Esta ideia de progressão automática (com esse nome ou não) é um erro. Certamente que reprovar alunos é sinal de fracasso de todos. Mas aprovar a todos indistintamente é ainda pior, muito pior!

Marco Fabretti disse...

Obrigado pela leitura e comentário, Elenilton. De fato, aprovação automática não é a solução. O problema é que a reprovação tampouco, vide os casos de alunos de 16 ou 17 anos que temos em c30: eles não são modelos de aprendizagem, pelo contrário.

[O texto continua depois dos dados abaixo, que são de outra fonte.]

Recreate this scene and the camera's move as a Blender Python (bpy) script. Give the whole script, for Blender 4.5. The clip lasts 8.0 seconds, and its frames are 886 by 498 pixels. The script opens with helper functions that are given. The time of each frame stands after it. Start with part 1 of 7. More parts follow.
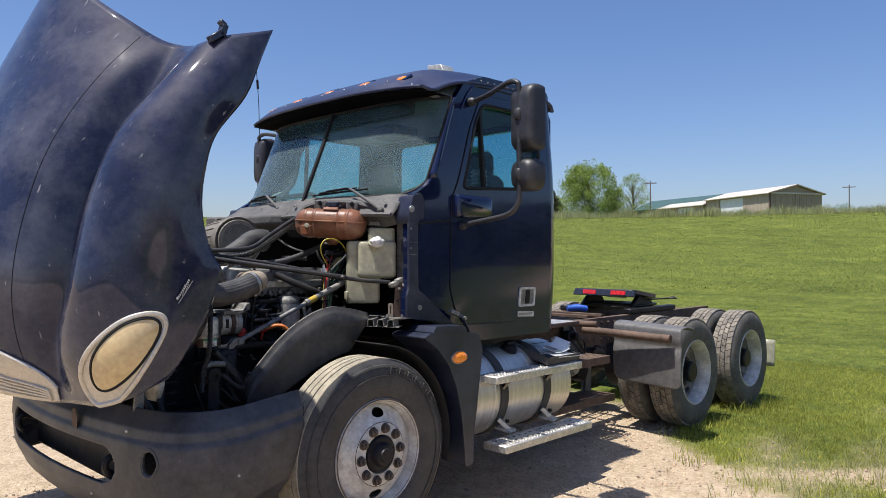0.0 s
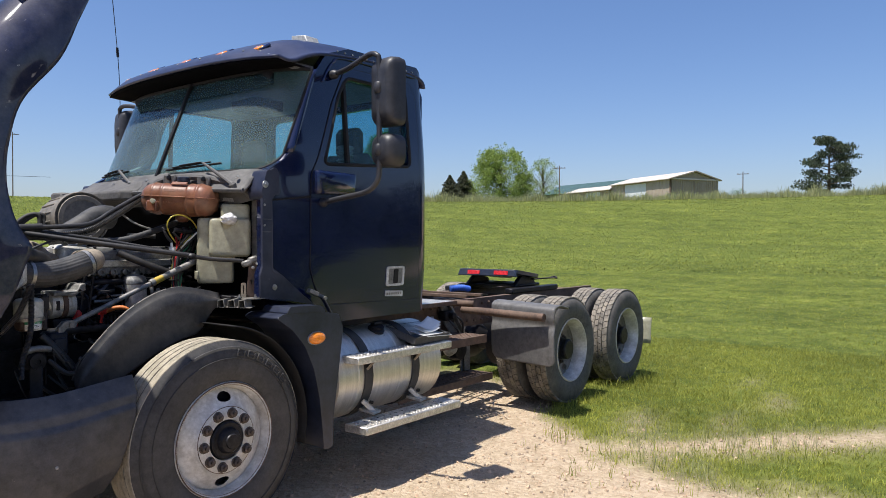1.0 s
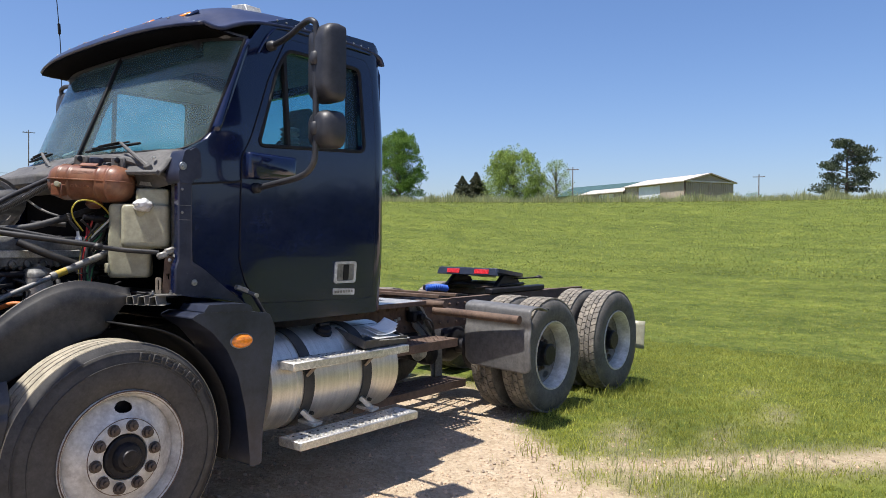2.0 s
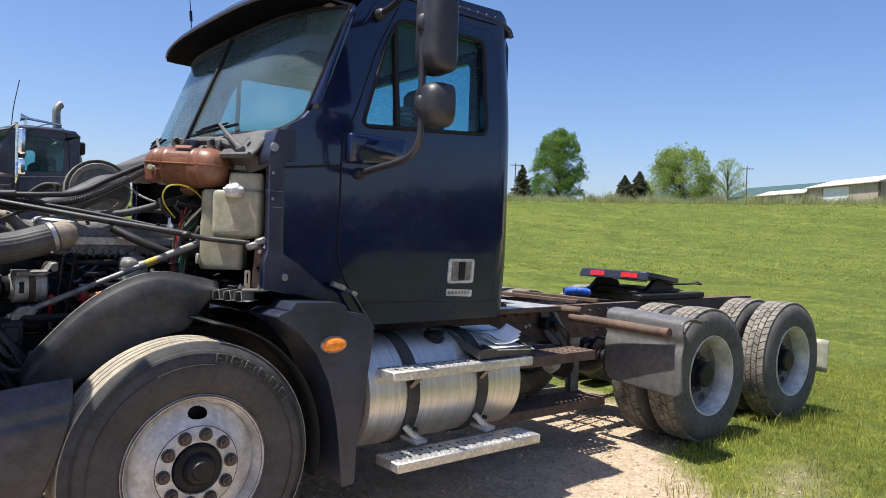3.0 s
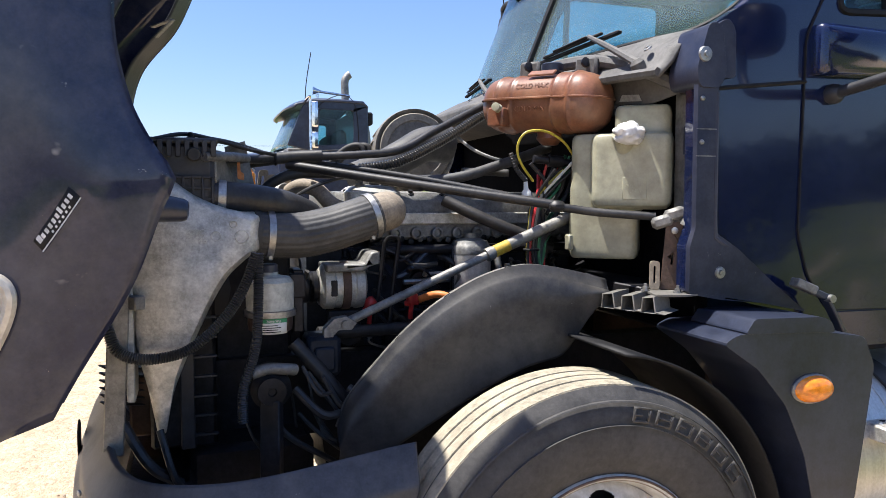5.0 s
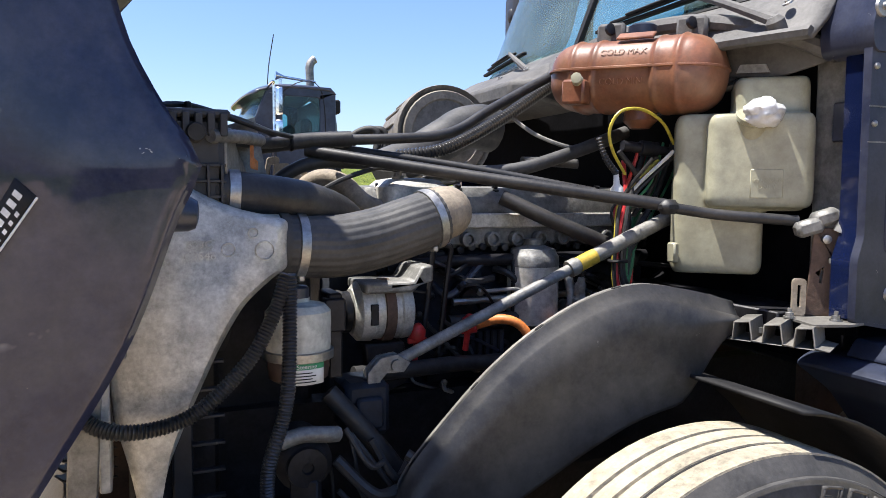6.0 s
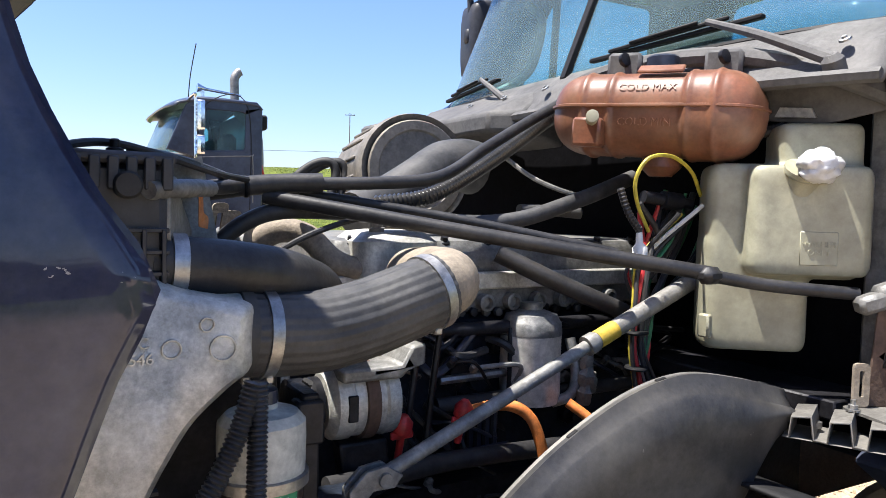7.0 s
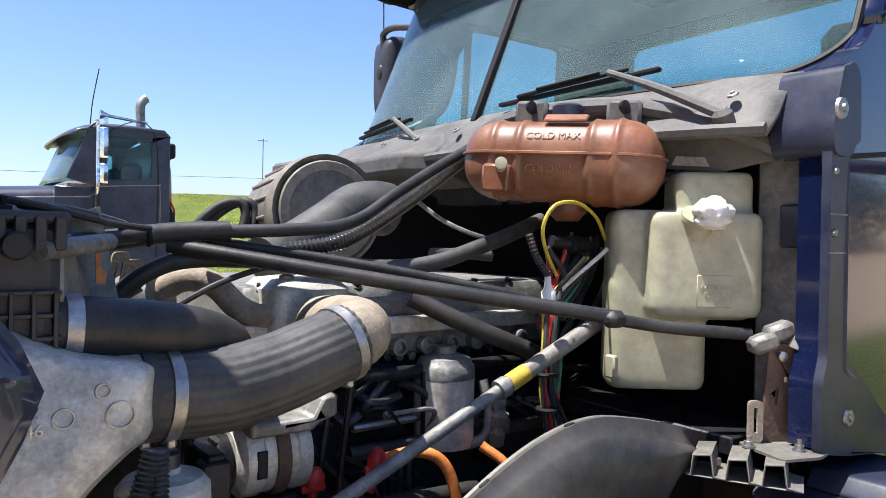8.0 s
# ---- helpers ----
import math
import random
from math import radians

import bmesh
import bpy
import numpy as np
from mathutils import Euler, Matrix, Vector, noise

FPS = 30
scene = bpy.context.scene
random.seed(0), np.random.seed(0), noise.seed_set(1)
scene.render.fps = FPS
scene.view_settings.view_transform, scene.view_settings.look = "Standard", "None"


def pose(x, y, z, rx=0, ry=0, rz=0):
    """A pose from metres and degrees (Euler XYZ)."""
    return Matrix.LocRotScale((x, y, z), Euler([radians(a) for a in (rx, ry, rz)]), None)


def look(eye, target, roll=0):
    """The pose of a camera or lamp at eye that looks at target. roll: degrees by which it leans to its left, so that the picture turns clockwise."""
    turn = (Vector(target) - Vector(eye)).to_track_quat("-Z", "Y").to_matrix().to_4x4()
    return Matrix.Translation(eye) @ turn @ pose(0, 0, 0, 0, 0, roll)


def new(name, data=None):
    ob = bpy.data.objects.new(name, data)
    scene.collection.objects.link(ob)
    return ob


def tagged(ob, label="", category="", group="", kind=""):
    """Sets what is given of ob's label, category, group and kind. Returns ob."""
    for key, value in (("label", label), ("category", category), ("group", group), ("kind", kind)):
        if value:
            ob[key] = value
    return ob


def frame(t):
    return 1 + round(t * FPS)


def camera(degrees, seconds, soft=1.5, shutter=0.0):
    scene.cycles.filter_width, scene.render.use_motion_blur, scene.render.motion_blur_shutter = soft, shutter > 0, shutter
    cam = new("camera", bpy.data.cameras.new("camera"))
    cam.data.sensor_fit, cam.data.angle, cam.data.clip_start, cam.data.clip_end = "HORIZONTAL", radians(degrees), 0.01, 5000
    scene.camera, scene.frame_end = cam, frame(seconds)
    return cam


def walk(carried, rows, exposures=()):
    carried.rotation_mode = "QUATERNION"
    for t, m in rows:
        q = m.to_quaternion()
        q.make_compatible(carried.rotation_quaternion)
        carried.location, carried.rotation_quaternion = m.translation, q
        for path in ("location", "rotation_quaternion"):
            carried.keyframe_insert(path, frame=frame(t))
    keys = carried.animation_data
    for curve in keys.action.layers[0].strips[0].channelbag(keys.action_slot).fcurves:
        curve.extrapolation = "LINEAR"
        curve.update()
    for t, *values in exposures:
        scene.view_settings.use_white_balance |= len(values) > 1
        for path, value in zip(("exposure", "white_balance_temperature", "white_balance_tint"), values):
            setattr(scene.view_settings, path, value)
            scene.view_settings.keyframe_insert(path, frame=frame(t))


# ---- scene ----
cam = camera(62.9, 8.0, soft=0.8)
PATH = [
    (0, (-2.663, -3.052, 1.608), (-1.226, -1.662, 1.629), 0.0),
    (0.5, (-2.591, -3.135, 1.601), (-1.077, -1.829, 1.592), 0.0),
    (1, (-2.36, -3.237, 1.574), (-0.769, -2.025, 1.549), 0.0),
    (2.5, (-1.386, -3.184, 1.51), (0.124, -1.873, 1.495), 1.6),
    (3, (-1.125, -2.955, 1.502), (0.137, -1.404, 1.471), 1.7),
    (3.5, (-1.043, -2.586, 1.472), (-0.042, -0.855, 1.419), 1.5),
    (4, (-0.976, -2.239, 1.462), (-0.191, -0.402, 1.383), 1.0),
    (4.5, (-0.904, -1.895, 1.491), (-0.236, -0.013, 1.381), 0.4),
    (5, (-0.958, -1.514, 1.497), (-0.305, 0.372, 1.364), 0.0),
    (6.5, (-1.07, -0.672, 1.533), (-0.182, 1.115, 1.395), 0.7),
    (7, (-1.055, -0.515, 1.593), (-0.073, 1.224, 1.489), 1.3),
    (7.5, (-1.04, -0.479, 1.636), (0.026, 1.212, 1.575), 1.4),
    (8, (-1.048, -0.52, 1.635), (0.128, 1.098, 1.608), 1.0),
]
EXPOSURE = [(0, 0.45), (1, 0.5), (2.5, 0.65), (3.5, 0.78), (4.5, 1.0), (5, 1.1), (6.5, 1.27), (7, 1.3), (7.5, 1.28), (8, 1.22)]
walk(cam, [(t, look(eye, target, roll)) for t, eye, target, roll in PATH], EXPOSURE)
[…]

Como resolver? Lançando-nos um desafio: escola é com nove anos, e com nove anos os alunos PRECISAM aprender. Temos que parar de jogar o foco do fracasso escolar em discursos que não saem da boa fé. É necessário assumirmos uma discussão séria sobre todos os problemas, e isto implica em mobilização. E a reprovação deveria ocorrer com muita liberdade nos primeiros anos. Não dá para um aluno sair do primeiro ciclo sem ser alfabetizado.

Agora, passar um ano, reprovar um, passar outro, reprovar outro, sem foco, sem objetivo, não adianta. Que o avanço seja justificado, que a reprova seja justificada. Se não esmiuçarmos a questão da aprendizagem, esta discussão ficará em círculos.


Abraços!

Sandra Santos disse...

Queridos colegas, Elenilton e Marco, de onde estou o sofriemnto não é menor. Vocês tentando, mas sem saber como ajudar aos alunos e eu... sem saber como ajudar o grupo de professores. A RBS lança a campanha: a EDUCAÇÃO PRECISA DE RESPOSTAS. Será? Precisamos é de ações!!! Estou certa? Que ações? Com quem? Como? Quando? De novo, perguntas que requerem respostas. è a RBS que stá certa? Beijos

José Pacheco disse...

Prezado Marco, crê que não estás sozinho nas relexões. E, se o eercício da nossa profissão pode er feito de solidariedade, se quiseres enviar-me email,talvez possa ajudar...
José Pacheco
jpacheco.1951@gmail.com
Abraço fraterno.

Marco Fabretti disse...

Sandra, creio que ações é de fato o que precisamos. Mas falta um saber como, e esta saber se constrói. O que me entristece é que esta construção não se dá em nossa escola, não há um ambiente "produtivo". Falta engajamento, e talvez possamos começar por aí.

José, fico grato pela contribuição (e à Sandra, que provavelmente lhe apresentou o blog). Já, inclusive, lhe enviei um email.